What's in a name?

Clinical Governance: An International Journal

ISSN: 1477-7274

Article publication date: 1 July 2006

270

Citation

Lucas, J. (2006), "What's in a name?", Clinical Governance: An International Journal, Vol. 11 No. 3. https://doi.org/10.1108/cgij.2006.24811caa.001

Publisher

:

Emerald Group Publishing Limited

Copyright © 2006, Emerald Group Publishing Limited


What's in a name?

I’ve always admired enterprise, it seems to be a virtue that captures the skill of adaption and being able to respond to tomorrow’s challenges. I recall a contestant on “Blind Date” describing himself as a Consultant Vision Technician. He was smart, confident and articulate. Consultant is a word the medical profession invented, it conjures up an image of wisdom, respect and seniority, but in this case the candidate was a young window cleaner demonstrating enterprise.

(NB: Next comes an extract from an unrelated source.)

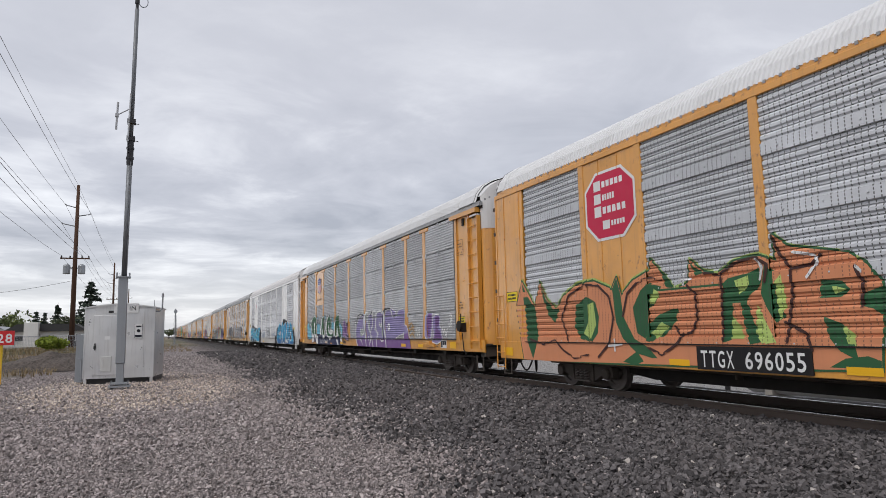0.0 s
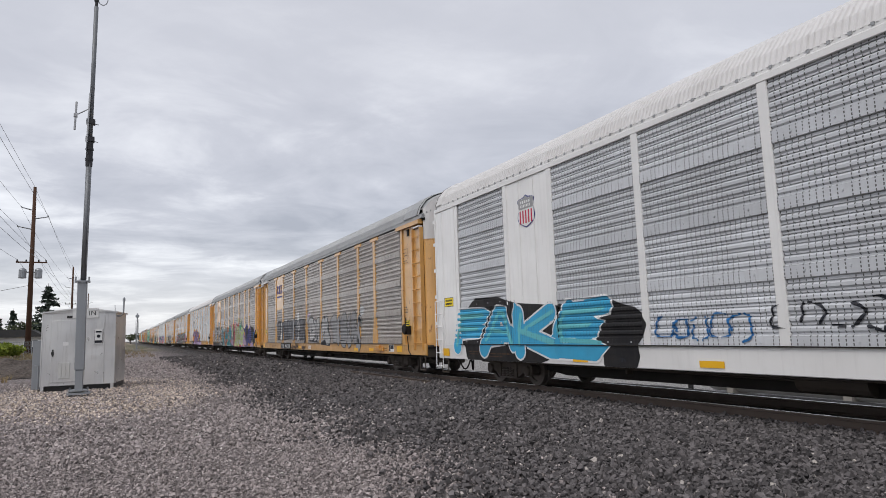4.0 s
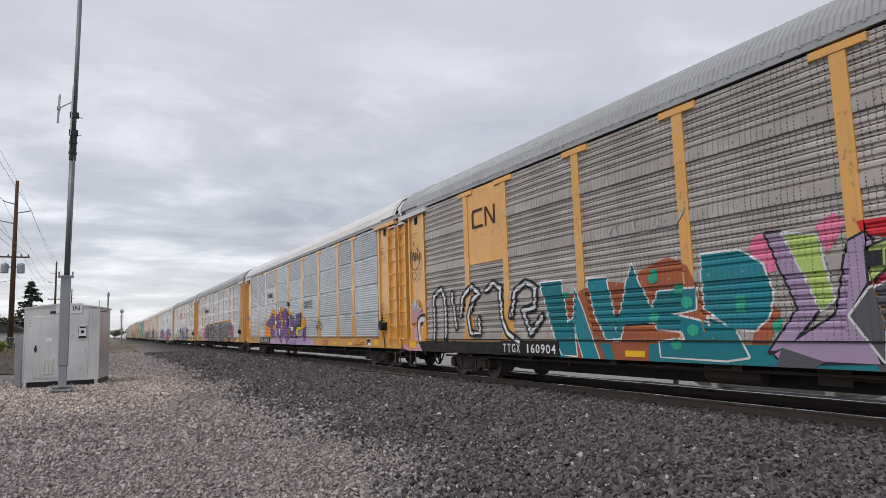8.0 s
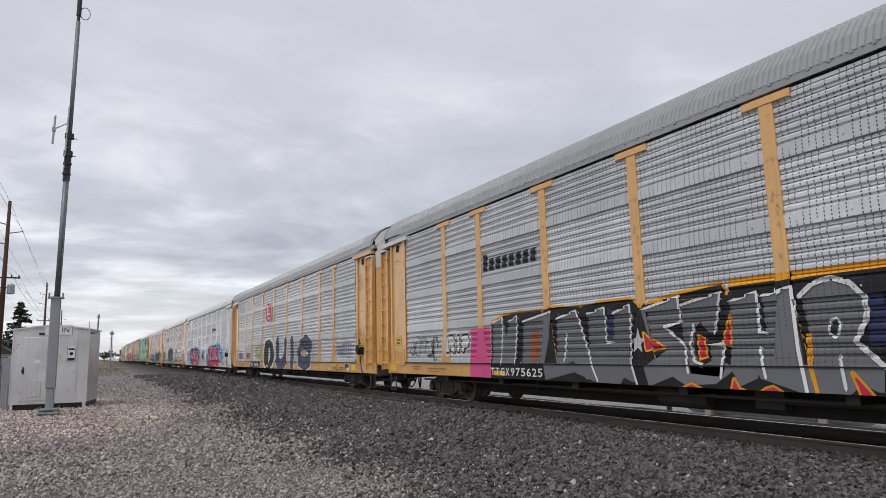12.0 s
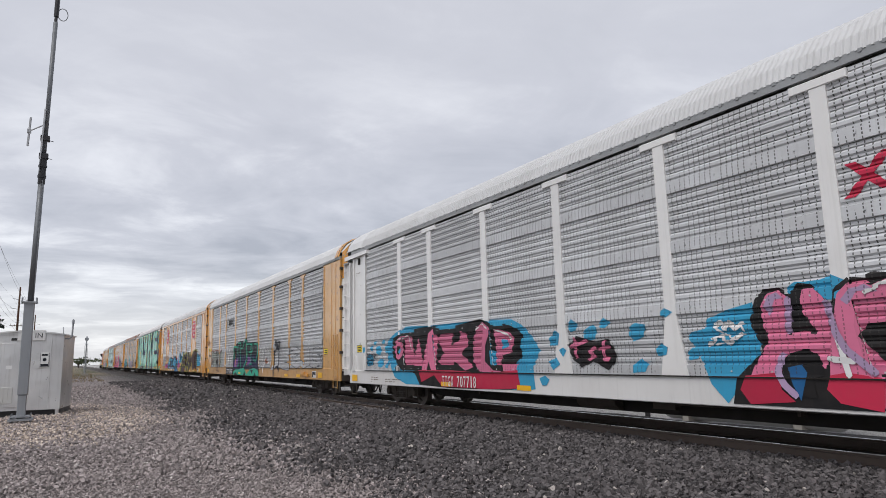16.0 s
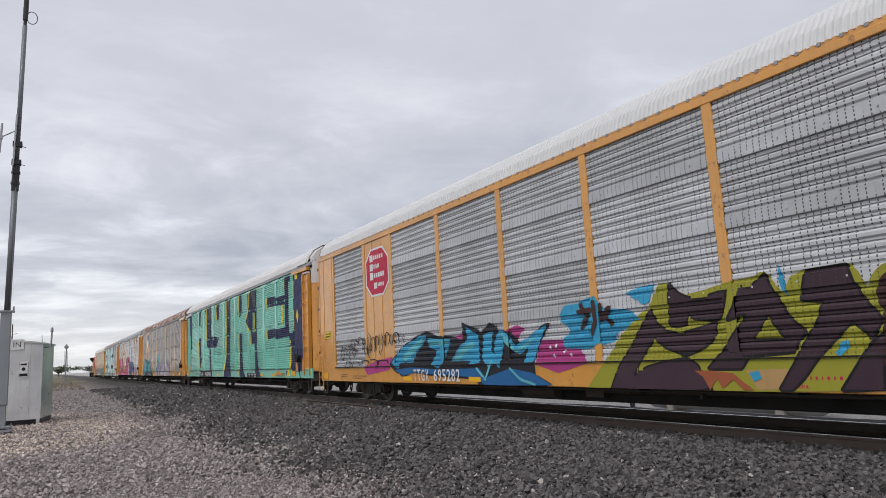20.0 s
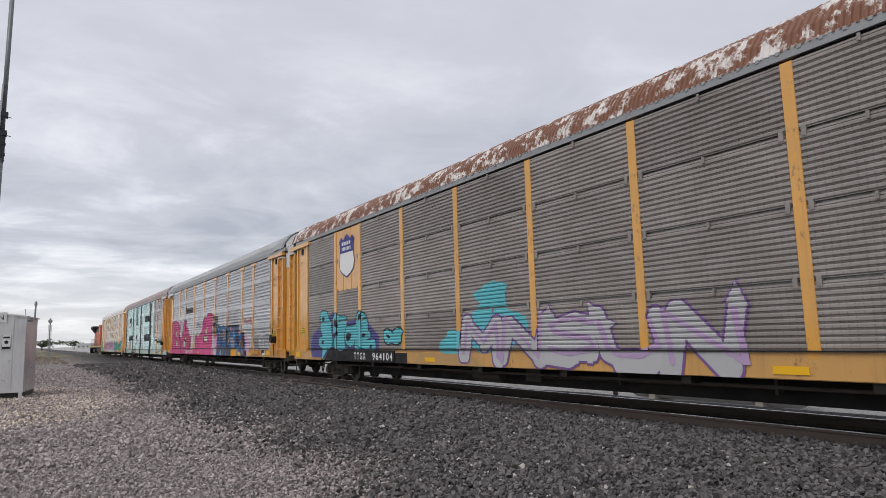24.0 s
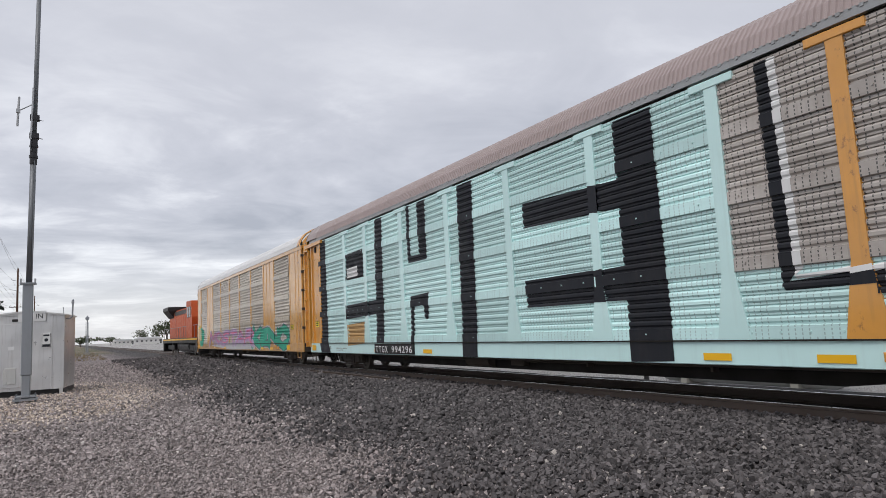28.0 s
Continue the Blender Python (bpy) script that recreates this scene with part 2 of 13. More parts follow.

Perhaps we need a bit more enterprise in the NHS; who would have believed that this year 30 percent of qualifying physiotherapists, 20 percent of new nurses and 10 percent of our junior doctors, can’t find work in the NHS. Much of this is due to the fact that the new Health White Paper, our health, our care, our say: a new direction for community services, is signalling that tomorrow’s workforce will be helping us to “stay well”, rather than “making better” and the skills and titles of tomorrow’s health and social care workforce may need to change. In Clinical Governance terms we need to get this right because two of the points of the compass to good governance are about training, regulating and professionally developing staff. With vascular surgeons costing 1 million pounds to train, now searching the “situations vacant” lists the price of getting this wrong is enormous and contributory to an NHS whose staff costs are now seriously disproportionate to what the public purse can afford. The White Paper says we need Health Trainers, Public Health Practitioners and Physician Assistants working in the community. Surely we could turn Physiotherapists into Health Trainers, Nurses into Public Health Practitioners and Junior Doctors into Community based Physician Assistants, after all, what’s in a name; but a dash of enterprise wouldn’t go amiss.